होम  »  Income Tax  »  Section 80CCD(1)

Section 80CCD(1) of Income Tax Act

Employee’s Contribution To Pension Scheme

If an individual makes deposit to his/her pension scheme then they can avail deduction for the same under Section 80CCD. The maximum amount of deduction allowed stands at 10% of salary (for individual employees who pay income tax) or 20% of gross total income (for tax payers who are self-employed) or Rs 1,50,000, whichever is less.

Deduction for Self – Contribution to NPS under Section 80CCD(1B)

Individuals who deposit money towards National Pension Scheme (NPS) can avail for tax rebate under Section 80CCD up to Rs 50,000 per annum. Deposits made towards Atal Pension Yojana are also eligible to get deduction under this scheme.

All About National Pension Scheme

The National Pension Scheme is a Central Government backed scheme aimed at savings which aims to build a corpus amount which can be used post-retirement.

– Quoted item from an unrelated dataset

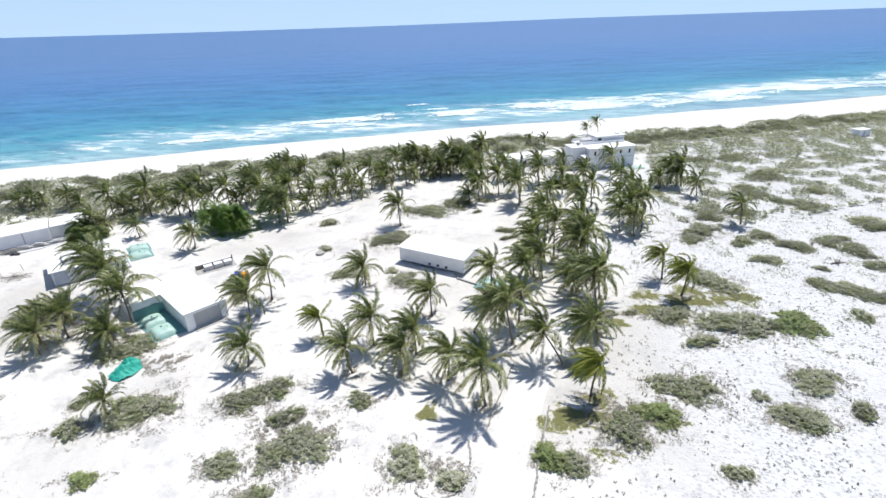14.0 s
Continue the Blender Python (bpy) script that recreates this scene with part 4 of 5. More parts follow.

It is meant solely for the citizens of India.

The following are the provisions of NPS

  • All the Central Government employees have to subscribe to the NPS
  • One can make contributions to this scheme until they attain the age of 60 years
  • Apart from Central government employees, others can also voluntarily contribute towards the scheme
  • Minimum monthly contribution towards the scheme is Rs 500 and a minimum annual contribution of Rs 6000 is necessary to be eligible for tax deductions under Tier 1 of the NPS
  • The minimum monthly contribution of Rs 250 and a minimum annual contribution for the scheme is Rs 2000 is necessary for claiming rebate under Tier 2 of the NPS
  • It is a cost-effective market linked investment scheme
  • It offers a wide range of investment instruments to select for ranging from fixed income bearing instruments, government securities, equity funds.
  • Investors can avail for withdrawal of up to 25% on specific situations based on the reason behind the withdrawal
  • In case of a deferred exit, 80% of the withdrawal proceeds have to be reinvested in an annuity.
  • Investors can withdraw up to 60% of the proceeds in a lump sum and the remaining 40% has to be reinvested back into an annuity plan.